Il est temps, vraiment, de passer à la contemplation, à l'incantation, à la louange ou la déploration, et de laisser là ma carrière de raison et d'explication. D’accepter enfin de m'insérer sans arrière pensées dans le cadre chrétien de la même manière que Chateaubriand l'avait fait, c’est-à-dire avec ma pure sensibilité. Sans ce choix définitif, je n'avancerai plus désormais. Entrer résolument en religion, c'est donner définitivement un sens à ma vie et un sens à ma mort. Vie et mort qui ne font désormais qu'une. Une abdication indispensable.

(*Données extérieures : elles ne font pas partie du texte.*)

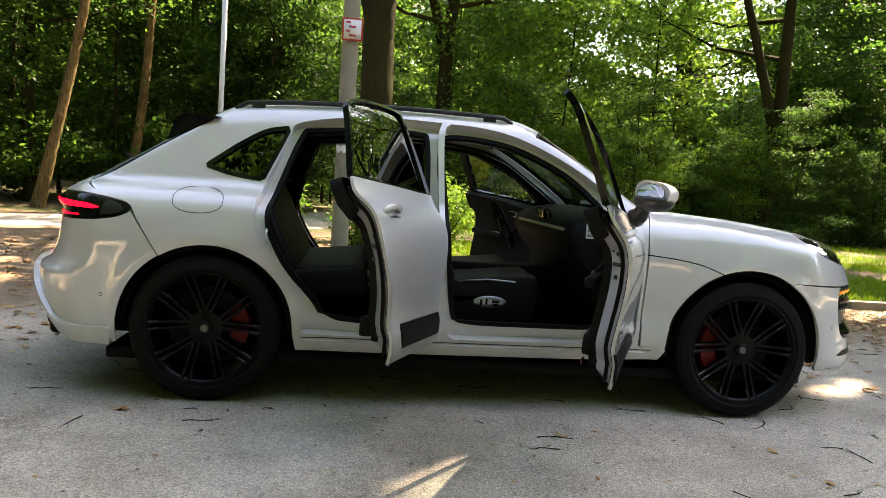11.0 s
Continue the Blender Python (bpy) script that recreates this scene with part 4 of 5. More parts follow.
def build_asphalt(t, p):
    v = coords(t)
    fine = put(t, "TexVoronoi", Scale=140.0)
    t.links.new(v, fine.inputs["Vector"])
    g = noise_tex(t, v, 90, 3)
    big = noise_tex(t, v, 0.7, 6, 0.6)
    c = ramp(t, fine.outputs["Color"], [(0.1, (0.31, 0.277, 0.225)), (0.5, (0.52, 0.461, 0.375)), (0.9, (0.77, 0.685, 0.56))])
    c = mix(t, g, mix(t, 0.6, c, (0.19, 0.175, 0.155)), c)
    stain = ramp(t, big, [(0.35, (0.55, 0.53, 0.50)), (0.55, (1, 1, 1)), (0.75, (1.15, 1.12, 1.08))])
    c = mix(t, 1.0, c, stain, "MULTIPLY")
    t.links.new(c, p.inputs["Base Color"])
    p.inputs["Roughness"].default_value = 0.85
    crack = put(t, "TexVoronoi", Scale=1.1)
    crack.feature = "DISTANCE_TO_EDGE"
    warp = mix(t, 0.25, v, put_noise_colour(t, v, 3.0))
    t.links.new(warp, crack.inputs["Vector"])
    line = ramp(t, crack.outputs["Distance"], [(0.0, (0.55, 0.55, 0.55)), (0.006, (1, 1, 1))])
    speck = put(t, "TexVoronoi", Scale=38.0)
    t.links.new(v, speck.inputs["Vector"])
    dots = ramp(t, speck.outputs["Distance"], [(0.10, (1.5, 1.46, 1.4)), (0.16, (1, 1, 1))])
    c = mix(t, 1.0, mix(t, 0.5, c, mix(t, 1.0, c, line, "MULTIPLY")), dots, "MULTIPLY")
    # sandy soil washed out from the verge
    axis = t.nodes.new("ShaderNodeSeparateXYZ")
    t.links.new(v, axis.inputs[0])
    wave = put(t, "Math")
    wave.operation = "MULTIPLY_ADD"
    wave.inputs[1].default_value = 3.4
    t.links.new(noise_tex(t, v, 0.9, 6, 0.6), wave.inputs[0])
    t.links.new(axis.outputs["Y"], wave.inputs[2])
    spread = t.nodes.new("ShaderNodeMapRange")
    spread.inputs["From Min"].default_value, spread.inputs["From Max"].default_value = 2.5, 3.9
    t.links.new(wave.outputs[0], spread.inputs["Value"])
    sand = ramp(t, noise_tex(t, v, 25, 6, 0.7), [(0.3, (0.11, 0.07, 0.04)), (0.7, (0.27, 0.18, 0.105))])
    c = mix(t, spread.outputs[0], c, sand)
    t.links.new(c, p.inputs["Base Color"])
    relief(t, p, fine.outputs["Distance"], 0.9, 0.006)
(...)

Il est douteux que l'objectivité du regard de l'étudiant (ou du professeur, ce qui revient au même) soit compatible avec le progrès spirituel. Ce qui garantit le perfectionnement au cœur de l'être ce n'est pas la justesse du jugement ni l'exhaustivité de l'information qu'on peut glaner sur tel ou tel point de philosophie ou de métaphysique, c'est la volonté d'être meilleur, au nom d'une certaine éthique individuelle, c'est se laisser guider en somme par les voix intérieures. Ce qui est différent de l'interrogation existentielle qui fait de la personne le lieu vivant, - dans le présent de ce qu'il est et uniquement dans ce présent, - d'une certaine pensée de l'absolu. Non, c'est bien la projection de moi dans un monde meilleur et plus beau qui doit conduire ma démarche spirituelle désormais.
C'est donc une démarche résolument spiritualiste, qui s'inscrit dans un projet tendu vers le futur, dans le cadre d'une foi donnée (qui peut être mise à l'épreuve) ou d'une doctrine éthique et qui ne trouverait pas dans la seule pensée individuelle les ressources nécessaires ; qui ne satisfait pas du soi tel qu'il est au présent (existentialisme) ni tel qu'il serait de toute éternité (personnalisme, caractérologie) ; qui s'émancipe du naturalisme et intègre les symboles, les mythes et les paraboles.